The operation of AI is based on data. For this reason, the properties of data require more and more consideration from an ethical perspective. Data is not just static material but a comprehensive process that includes
setting objectives for the system
identifying datasets relevant to the objective
collecting training datasets: methods and management
analysing the quality of the datasets
cleaning up and curating data for mechanical processing
generating a model and testing it
processing production data
continuous monitoring; updating the model if necessary.
The "direction" of AI ethics questions has been towards outputs and not inputs; we should focus more how the data is produced and processed.
– Researcher William Isaac, Google DeepMind
Updated: 9/11/2023
Quality requirements are highlighted when data is shared
In a society based on a data economy where data is shared and used by various authorities and even the private sector, it is not enough for each organisation to have internally consistent data procedures.
Different actors may have different ways of storing and updating their datasets, but structural and semantic differences in the data makes its sensible and secure shared use difficult.
Data itself does not contain any solutions or meaning; those qualities are not generated until the data is used. Since each use case is unique, the value and significance of data interact with end users’ actions. So, it is necessary to have communication and feedback channels between the producers, owners and users of data.
AI diversifies opportunities but demands more from oversight
AI technologies have enabled two significant changes in the utilisation of data:
data originating from several sources can be analysed simultaneously and crosswise
loosely structured or even completely unstructured data can be analysed and used.
In fact, the question of the quality of data used in AI systems is no simple matter. Traditional quality factors, such as up-to-datedness and internal integrity, are still relevant, but they are now assessed across several datasets. Similarly, the integrity, security and compliance of the data has to be assessed in a more multidimensional manner.

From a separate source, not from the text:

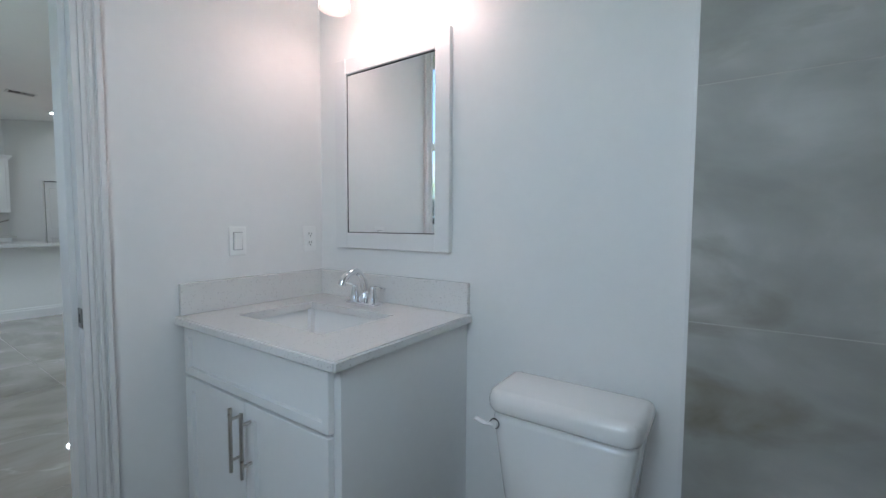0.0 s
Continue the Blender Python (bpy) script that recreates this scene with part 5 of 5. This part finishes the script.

A partial solution to strengthening the management of complex and varied data could be the systematic use, classification and indexing of metadata. It helps to keep non-structured materials better “visible”, and it also collects material from different sources into a cohesive meaning space.
As our society becomes increasingly led by the data economy, the emphasis on work related to data and its nature will change. Producing the training data required by AI systems is not a straightforward process. Responsible and appropriate training data requires
finding, evaluating and cleaning up suitable datasets
identifying and managing potentially harmful biases
classifying and annotating the data.
After production, an AI model has to be fine-tuned and validated to ensure the accuracy, quality and completeness of the data. This may include a large amount of mathematical processing.
We recommend getting a concrete understanding of the time and competence required by data work; one way is to do it yourself. Citizens and organisations may still imagine that AI runs like a charm almost by itself, as long as it has been given a suitable dose of data. Data work is still human work whose complexity and resource requirements must not be underestimated.